**WHAT YOU WILL DO**
Restate verbatim the lines between the one holding "Write the bpy" and the one holding "from math import radians", both included, and no others.

⁂

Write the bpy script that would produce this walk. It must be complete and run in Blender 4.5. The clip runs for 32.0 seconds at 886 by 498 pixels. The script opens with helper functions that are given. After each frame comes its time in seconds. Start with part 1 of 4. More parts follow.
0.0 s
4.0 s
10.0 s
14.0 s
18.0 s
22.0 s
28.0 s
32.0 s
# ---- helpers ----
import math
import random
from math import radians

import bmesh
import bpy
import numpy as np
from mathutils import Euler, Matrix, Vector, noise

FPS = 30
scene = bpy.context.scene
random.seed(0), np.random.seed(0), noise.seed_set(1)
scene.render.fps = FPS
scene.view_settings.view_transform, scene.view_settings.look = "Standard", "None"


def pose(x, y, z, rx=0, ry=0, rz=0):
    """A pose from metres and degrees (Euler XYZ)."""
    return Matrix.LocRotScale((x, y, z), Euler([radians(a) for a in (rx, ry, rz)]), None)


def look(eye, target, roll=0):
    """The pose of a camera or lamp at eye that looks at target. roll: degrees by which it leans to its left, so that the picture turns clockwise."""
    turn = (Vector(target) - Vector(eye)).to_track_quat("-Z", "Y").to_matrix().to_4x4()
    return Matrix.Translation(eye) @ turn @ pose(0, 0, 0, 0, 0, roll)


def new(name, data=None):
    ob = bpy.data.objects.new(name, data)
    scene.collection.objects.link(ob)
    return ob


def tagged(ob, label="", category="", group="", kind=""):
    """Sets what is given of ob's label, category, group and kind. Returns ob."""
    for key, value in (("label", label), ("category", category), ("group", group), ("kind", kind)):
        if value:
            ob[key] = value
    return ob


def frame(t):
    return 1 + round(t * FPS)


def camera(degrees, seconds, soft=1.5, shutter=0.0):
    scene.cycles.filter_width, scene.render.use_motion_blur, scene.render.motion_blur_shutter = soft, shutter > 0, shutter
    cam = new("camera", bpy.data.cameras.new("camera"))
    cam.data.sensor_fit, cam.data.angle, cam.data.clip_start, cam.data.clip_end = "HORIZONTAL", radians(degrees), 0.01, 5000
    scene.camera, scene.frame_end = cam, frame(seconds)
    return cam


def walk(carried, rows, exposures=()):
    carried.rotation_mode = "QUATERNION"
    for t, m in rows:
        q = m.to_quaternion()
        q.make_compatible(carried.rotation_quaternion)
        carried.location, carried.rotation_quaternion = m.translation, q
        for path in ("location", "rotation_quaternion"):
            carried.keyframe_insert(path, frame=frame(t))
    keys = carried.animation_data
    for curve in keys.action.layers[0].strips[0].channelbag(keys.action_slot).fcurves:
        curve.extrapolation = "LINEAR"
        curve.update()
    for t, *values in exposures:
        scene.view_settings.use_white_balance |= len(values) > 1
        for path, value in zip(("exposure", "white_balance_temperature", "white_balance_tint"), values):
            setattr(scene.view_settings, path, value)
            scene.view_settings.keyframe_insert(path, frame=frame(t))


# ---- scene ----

⁂

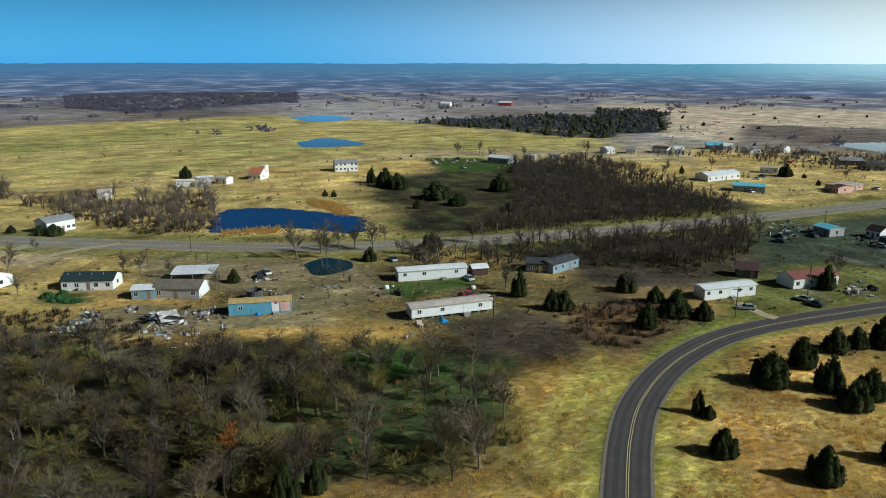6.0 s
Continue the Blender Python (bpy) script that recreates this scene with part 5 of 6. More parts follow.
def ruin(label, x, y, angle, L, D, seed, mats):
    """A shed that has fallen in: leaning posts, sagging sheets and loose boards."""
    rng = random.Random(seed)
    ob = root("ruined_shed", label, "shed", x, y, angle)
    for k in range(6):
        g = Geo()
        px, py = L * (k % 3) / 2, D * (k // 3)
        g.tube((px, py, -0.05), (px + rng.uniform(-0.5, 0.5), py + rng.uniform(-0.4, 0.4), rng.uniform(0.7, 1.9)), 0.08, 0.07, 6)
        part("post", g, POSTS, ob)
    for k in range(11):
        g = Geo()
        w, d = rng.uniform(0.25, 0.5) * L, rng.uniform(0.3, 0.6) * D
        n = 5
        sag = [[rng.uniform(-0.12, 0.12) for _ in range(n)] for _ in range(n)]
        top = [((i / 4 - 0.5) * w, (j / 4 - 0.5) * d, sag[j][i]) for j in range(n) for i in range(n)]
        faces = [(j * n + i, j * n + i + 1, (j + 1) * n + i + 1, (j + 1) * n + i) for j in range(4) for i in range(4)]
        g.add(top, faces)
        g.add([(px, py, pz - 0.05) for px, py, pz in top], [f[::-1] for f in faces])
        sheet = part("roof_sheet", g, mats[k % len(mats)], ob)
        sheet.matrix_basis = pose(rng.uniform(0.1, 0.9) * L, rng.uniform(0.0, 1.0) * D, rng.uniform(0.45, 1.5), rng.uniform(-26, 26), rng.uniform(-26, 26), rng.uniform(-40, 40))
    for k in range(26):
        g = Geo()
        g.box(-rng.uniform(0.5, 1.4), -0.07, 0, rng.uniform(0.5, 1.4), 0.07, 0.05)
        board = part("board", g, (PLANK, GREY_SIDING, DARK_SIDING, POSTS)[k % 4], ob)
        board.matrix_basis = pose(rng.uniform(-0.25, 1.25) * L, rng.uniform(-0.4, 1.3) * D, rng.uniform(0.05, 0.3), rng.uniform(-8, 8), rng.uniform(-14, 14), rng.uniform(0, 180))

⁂

**RESULT OF THE TASK**
Write the bpy script that would produce this walk. It must be complete and run in Blender 4.5. The clip runs for 32.0 seconds at 886 by 498 pixels. The script opens with helper functions that are given. After each frame comes its time in seconds. Start with part 1 of 4. More parts follow.
0.0 s
4.0 s
10.0 s
14.0 s
18.0 s
22.0 s
28.0 s
32.0 s
# ---- helpers ----
import math
import random
from math import radians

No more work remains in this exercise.